カクチョウラン盗掘被害 奄美大島

2020年05月03日

カクチョウランの盗掘現場

カクチョウランの盗掘現場(提供写真)

 奄美大島の山中で2日、絶滅の恐れがあり、県の希少野生動植物保護条例で採取が禁じられているカクチョウラン約10株が盗掘されているのが見つかった。環境省と島内5市町村は大型連休中、盗掘防止に向けた合同パトロールを実施して監視を強化しており、同省は「許せない行為だ。絶対にやめてもらいたい」と訴えている。

 

投げ捨てられていた株(提供写真)

投げ捨てられていた株(提供写真)

 カクチョウランは高さが60㌢から1㍍余りにもなる大型の地生ラン。屋久島・種子島以南に分布。外側が純白、内側が赤褐色の花が華やかで美しい。

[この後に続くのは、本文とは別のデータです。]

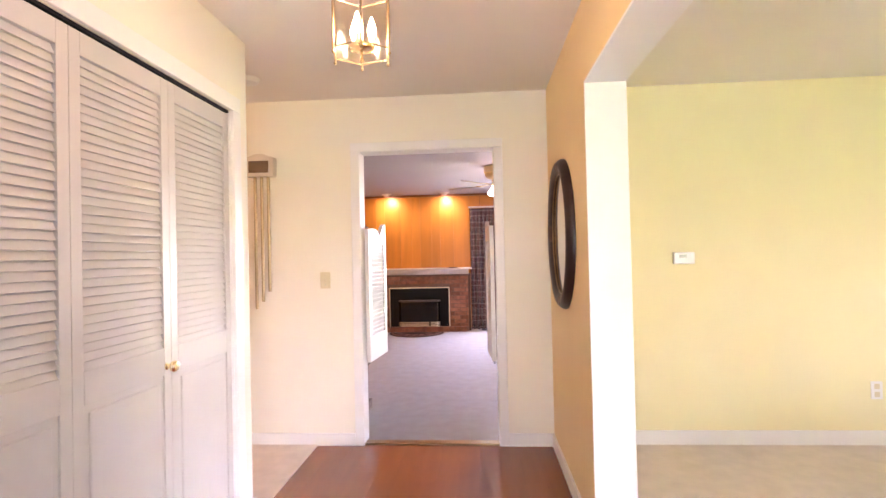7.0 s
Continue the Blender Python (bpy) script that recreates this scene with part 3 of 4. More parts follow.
solid("porch_beam", boxes((-1.36, -1.19, -1.20, 1.90, 1.950, 2.0985), (-1.188, 6.0, -1.18, -1.03, 1.950, 2.0985)), BEAM_PAINT, "taupe painted porch beam", "beam")
column = thing("porch_column", "square cream porch column with a wider base", "column", (-1.30, -1.105, -0.16))
part("shaft", box(B(), -0.10, 0.10, -0.10, 0.10, 0.16, 2.109, 0.010), COLUMN, column)
part("base", box(B(), -0.125, 0.125, -0.125, 0.125, 0.0, 0.16, 0.012), COLUMN, column)


def railing(name, p, q, label):
    """Top and bottom rail with upright balusters and posts between two points of the porch edge."""
    p, q = Vector(p), Vector(q)
    r = thing(name, label, "railing", tuple(p))
    d = q - p
    n = d.normalized()
    top, low = 0.835, 0.10
    side = Vector((-n.y, n.x, 0))
    bm = B()
    a = math.degrees(math.atan2(d.y, d.x))
    m = pose(0, 0, 0, 0, 0, a)
    box(bm, 0, d.length, -0.021, 0.021, top - 0.012, top, 0.004, m)
    part("top_rail", bm, IRON, r)
    part("bottom_rail", box(B(), 0, d.length, -0.010, 0.010, low - 0.01, low, 0.002, m), IRON, r)
    count = int(d.length / 0.14)
    for k in range(1, count + 1):
        x = d.length * k / count
        if k == count or k % 9 == 0:
            part("post", box(B(), max(0, x - 0.014), x + 0.014, -0.014, 0.014, 0, top - 0.012, 0, m), IRON, r)
        else:
            part("baluster", box(B(), x - 0.006, x + 0.006, -0.006, 0.006, low, top - 0.012, 0, m), IRON, r)
    return r


railing("porch_railing", (-1.26, 1.865, -0.16), (-1.26, -0.93, -0.16), "black wrought-iron porch side railing with square balusters")
side_rail = bpy.data.objects["porch_railing"]
part("end_scroll", bent(B(), [(0, 0.0, 0.842), (0.0, 0.022, 0.840), (0.0, 0.036, 0.826), (0.0, 0.033, 0.810), (0.0, 0.018, 0.807)], 0.011), IRON, side_rail, "curled iron end")
railing("porch_railing", (-1.22, -1.00, -0.16), (0.10, -1.00, -0.16), "black wrought-iron porch front railing with square balusters")

# torch sconce
sconce = thing("wall_sconce", "black cast torch wall lamp with a lit round opal globe", "wall lamp", (1.425, 1.917, 1.68))
tilt = pose(0.010, -0.010, -0.385, 11.0, 1.0, 0)
part("back_plate", lathe(B(), [(0.062, 0), (0.064, 0.012), (0.058, 0.030), (0.040, 0.044), (0.018, 0.050)], 28, pose(-0.022, -0.001, 0, 90, 0, 0)), SCONCE_METAL, sconce, "", True)
part("arm", bent(B(), [(-0.022, -0.04, 0), (-0.01, -0.07, 0.0), (0.012, -0.095, 0.005)], 0.014), SCONCE_METAL, sconce, "", True)
part("torch", lathe(B(), [(0.003, -0.026), (0.014, -0.016), (0.020, 0.014), (0.017, 0.045), (0.010, 0.062), (0.010, 0.072), (0.024, 0.078), (0.024, 0.086), (0.019, 0.092), (0.027, 0.205), (0.034, 0.245), (0.034, 0.268), (0.022, 0.285), (0.022, 0.297), (0.046, 0.325), (0.048, 0.337), (0.040, 0.352), (0.022, 0.366), (0.030, 0.378), (0.030, 0.412), (0.041, 0.416), (0.041, 0.440), (0.046, 0.446), (0.066, 0.452), (0.070, 0.468), (0.060, 0.474)], 28, tilt), SCONCE_METAL, sconce, "", True)
globe_bm = B()
bmesh.ops.create_uvsphere(globe_bm, u_segments=32, v_segments=20, radius=0.118, matrix=tilt @ Matrix.Translation((0, 0, 0.566)) @ Matrix.Diagonal((1.0, 1.0, 0.93, 1.0)))
globe = part("globe", globe_bm, GLOBE, sconce, "lit white opal globe", True)
globe.visible_shadow = False
part("wall_bracket", box(B(), 0.006, 0.026, -0.03, -0.001, -0.31, -0.285, 0.002), SCONCE_METAL, sconce)

# house number board
board = thing("house_number", "black scroll-edged board with white house numerals", "house number", (1.86, 1.917, 1.595))
outline = [(-0.155, -0.038), (-0.10, -0.046), (0.0, -0.048), (0.10, -0.046), (0.155, -0.036), (0.165, 0.0), (0.150, 0.032), (0.10, 0.044), (0.03, 0.046), (-0.05, 0.046), (-0.10, 0.040), (-0.135, 0.030), (-0.150, 0.034), (-0.152, 0.046), (-0.184, 0.046), (-0.180, 0.036), (-0.186, 0.028), (-0.168, 0.022), (-0.162, 0.0)]
part("plaque", prism(B(), outline, -0.012, -0.002), IRON, board)
for text, x in (("9", -0.135), ("0", -0.080)):
    curve = bpy.data.curves.new("numeral", "FONT")
    curve.body, curve.size, curve.extrude = text, 0.066, 0.001
    curve.materials.append(PAINTED_NUMBER)
    digit = new("numeral", curve)
    digit.parent = board
    digit.matrix_local = pose(x, -0.0135, -0.022, 90, 0, 0)

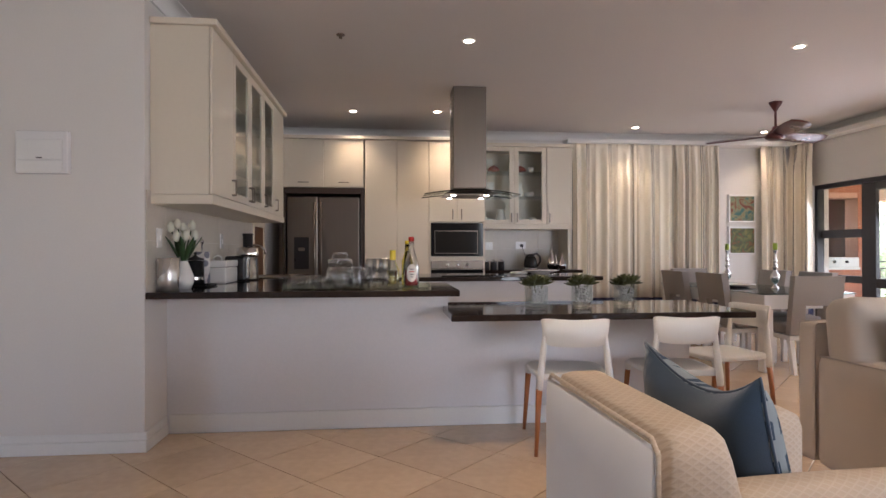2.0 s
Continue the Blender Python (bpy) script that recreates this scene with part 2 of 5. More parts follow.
CURTAIN = striped("striped_linen", 0, [(0, cream), (0.40, thread), (0.42, cream), (0.455, thread), (0.475, taupe), (0.51, thread), (0.53, taupe), (0.565, thread), (0.585, cream), (0.62, thread), (0.64, cream),
                                       (0.80, taupe), (0.86, cream)], 0.40, 0.9, 380, "UV", 0.08)
WHITE_GLOSS = surface("white_gloss_lacquer", (0.82, 0.80, 0.78), 0.22, 0.02, 2, 60, 0.01, coat=0.3)
CERAMIC = surface("white_ceramic", (0.80, 0.78, 0.74), 0.2, 0.03, 4, 60, 0.02, coat=0.4)
GLASS = pane_glass("clear_glass", (0.97, 0.98, 0.975), 0.95, 1.3, 0.06)
WATER_GREEN = pane_glass("green_tint_glass", (0.93, 0.96, 0.94), 0.6, 2.5)
TABLE_GLASS = pane_glass("table_glass", (0.62, 0.72, 0.70), 0.8, 2.2)
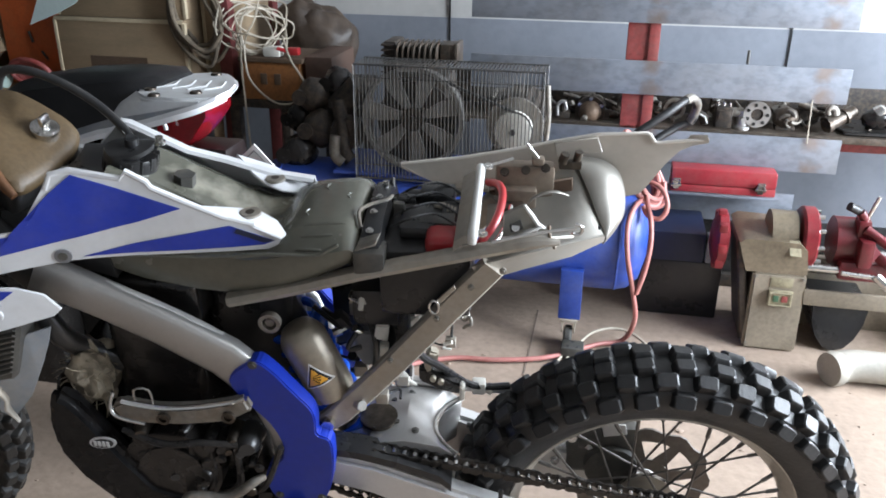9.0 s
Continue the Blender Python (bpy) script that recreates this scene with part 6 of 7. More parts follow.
# metal parts lying on the shelf
def engine_part(i, a, d, s):
    rnd = random.Random(100 + i)
    t = w_thing("metal_part", "dirty cast metal engine part lying on the shelf", "engine part", "parts on the shelf")
    z = 0.578
    k = i % 4
    body_m = (M_PART, M_CAST_D, M_PART, M_CAST)[k]
    for j in range(5):
        p = V(a + rnd.uniform(-1.1, 1.1) * s, d - s * rnd.uniform(0.3, 0.8), z + s * rnd.uniform(0.15, 1.25))
        q = V(rnd.uniform(-1, 1), rnd.uniform(-0.7, 0.2), rnd.uniform(-0.7, 0.7)).normalized() * s * rnd.uniform(0.25, 0.6)
        r = s * rnd.uniform(0.08, 0.2)
        part("lug", ring_tube([p - q, p - q * 0.3, p - q * 0.2, p + q], [r * 0.7, r * 0.7, r, r * 0.9], 10), (M_CAST, M_CAST_D, M_PART, M_CAST, M_CAST_D)[(i + j) % 5], t)
    if k == 0:
        part("body", join(block(V(a - s, d - s * 0.5, z), V(a + s * 0.5, d + s * 0.5, z + s * 1.2), s * 0.15), rod(V(a, d - s * 0.5, z + s * 0.7), V(a, d - s * 0.75, z + s * 0.7), s * 0.42, 18)), body_m, t)
        part("flange", join(lathe([(s * 0.25, 0), (s * 0.55, 0), (s * 0.55, s * 0.15), (s * 0.25, s * 0.15)], 20, (a + s * 0.6, d - s * 0.6, z + s * 0.6), "Y", closed=True), *[rod(V(a + s * 0.6 + s * 0.42 * math.cos(x), d - s * 0.66, z + s * 0.6 + s * 0.42 * math.sin(x)), V(a + s * 0.6 + s * 0.42 * math.cos(x), d - s * 0.58, z + s * 0.6 + s * 0.42 * math.sin(x)), s * 0.07, 8) for x in (0.5, 2.1, 3.7, 5.2)]), M_CAST, t)
    elif k == 1:
        part("body", join(ball((a, d, z + s * 0.6), s * 0.75, 16, (1.2, 0.8, 0.85), 0.35, i), rod(V(a - s, d, z + s * 0.5), V(a + s * 1.1, d - s * 0.2, z + s * 0.8), s * 0.22, 12)), body_m, t)
        part("neck", ring_tube([V(a + s * 0.3, d - s * 0.4, z + s * 0.5), V(a + s * 0.8, d - s * 0.6, z + s * 0.9), V(a + s * 1.3, d - s * 0.4, z + s * 0.5)], s * 0.16, 10, 5), M_PART, t)
    elif k == 2:
        part("body", join(*[rod(V(a, d - s * 0.6, z + s * (0.55)), V(a, d - s * 0.6 + s * 0.25 * (j + 1), z + s * 0.55), s * (0.55 - 0.1 * j), 20) for j in range(3)]), body_m, t)
        part("ring", lathe([(s * 0.42, 0), (s * 0.6, 0), (s * 0.6, s * 0.2), (s * 0.42, s * 0.2)], 24, (a + s * 0.2, d - s * 0.7, z + s * 0.62), "Y", closed=True), M_CAST, t)
    else:
        part("body", join(block(V(a - s * 0.7, d - s * 0.4, z), V(a + s * 0.7, d + s * 0.4, z + s * 0.35), s * 0.1), rod(V(a - s * 0.3, d, z + s * 0.3), V(a - s * 0.3, d, z + s * 1.2), s * 0.3, 16), rod(V(a + s * 0.4, d, z + s * 0.3), V(a + s * 0.4, d, z + s * 0.9), s * 0.2, 14)), M_PART, t)
        part("cap", rod(V(a - s * 0.3, d, z + s * 1.2), V(a - s * 0.3, d, z + s * 1.35), s * 0.36, 8), M_STEEL, t)


for i, (a, d, s) in enumerate(((-0.20, 1.80, 0.045), (-0.06, 1.78, 0.045), (0.10, 1.80, 0.045), (0.27, 1.80, 0.042), (0.42, 1.80, 0.042), (0.56, 1.80, 0.040), (0.85, 1.72, 0.050), (-0.36, 1.74, 0.050), (-0.46, 1.72, 0.050), (1.0, 1.72, 0.050))):
    engine_part(i, a, d, s * 1.4)
rnd = random.Random(61)
for i in range(18):
    a, s = -0.42 + 0.068 * i + rnd.uniform(-0.02, 0.02), rnd.uniform(0.014, 0.026)
    d, x = rnd.uniform(1.70, 1.75), rnd.uniform(0, 3.14)
    t = w_thing("small_fitting", "small oily steel fitting among the parts", "fitting", "fittings on the shelf")
    ax = V(math.cos(x), 0.25 * math.sin(x * 3), 0.0)
    c = V(a, d, 0.580 + s * 0.55)
    part("shank", ring_tube([c - ax * s, c - ax * s * 0.2, c - ax * s * 0.15, c + ax * s * 0.9], [s * 0.3, s * 0.3, s * 0.52, s * 0.5], 14), (M_CAST, M_CAST_D, M_PART)[i % 3], t)
    part("bore", rod(c + ax * s * 0.88, c + ax * s * 0.92, s * 0.33, 14), M_BLACK, t, "dark bore")
Z = 0.578
carb = w_thing("carburettor", "dirty pale alloy carburettor with a drilled flange on the shelf", "carburettor", "parts on the shelf")
part("body", join(block(V(0.245, 1.67, Z), V(0.300, 1.74, 0.650), 0.006), block(V(0.252, 1.664, 0.605), V(0.292, 1.672, 0.640), 0.003)), M_CAST_D, carb, "dark cast body")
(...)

近年乱獲によって激減し、環境省のレッドリストで絶滅危惧Ⅱ類に位置付けられている。

 

 林野庁名瀬森林事務所の職員が同日、パトロールをしていた宇検村内の山中でカクチョウランが抜き取られているのを見つけ、連絡を受けた村の職員が現場を確認した。

 

 現地はカクチョウランの群生地。伐採されないようにテープを張って保護しており、環境省と村の職員が1週間ほど前につぼみを確認していた。数株は持ち去られたとみられるが、現場には投げ捨てられた株が残っていた。

 

 村企画観光課の藤貴文課長補佐は「守ってきた場所でこのようなことが起こり、大変残念。保護対策を強化していきたい」。同省奄美群島国立公園管理事務所の千葉康人世界自然遺産調整専門官は「野生生物は自然の中で楽しむもの。引き続き監視の強化を図りたい」と話した。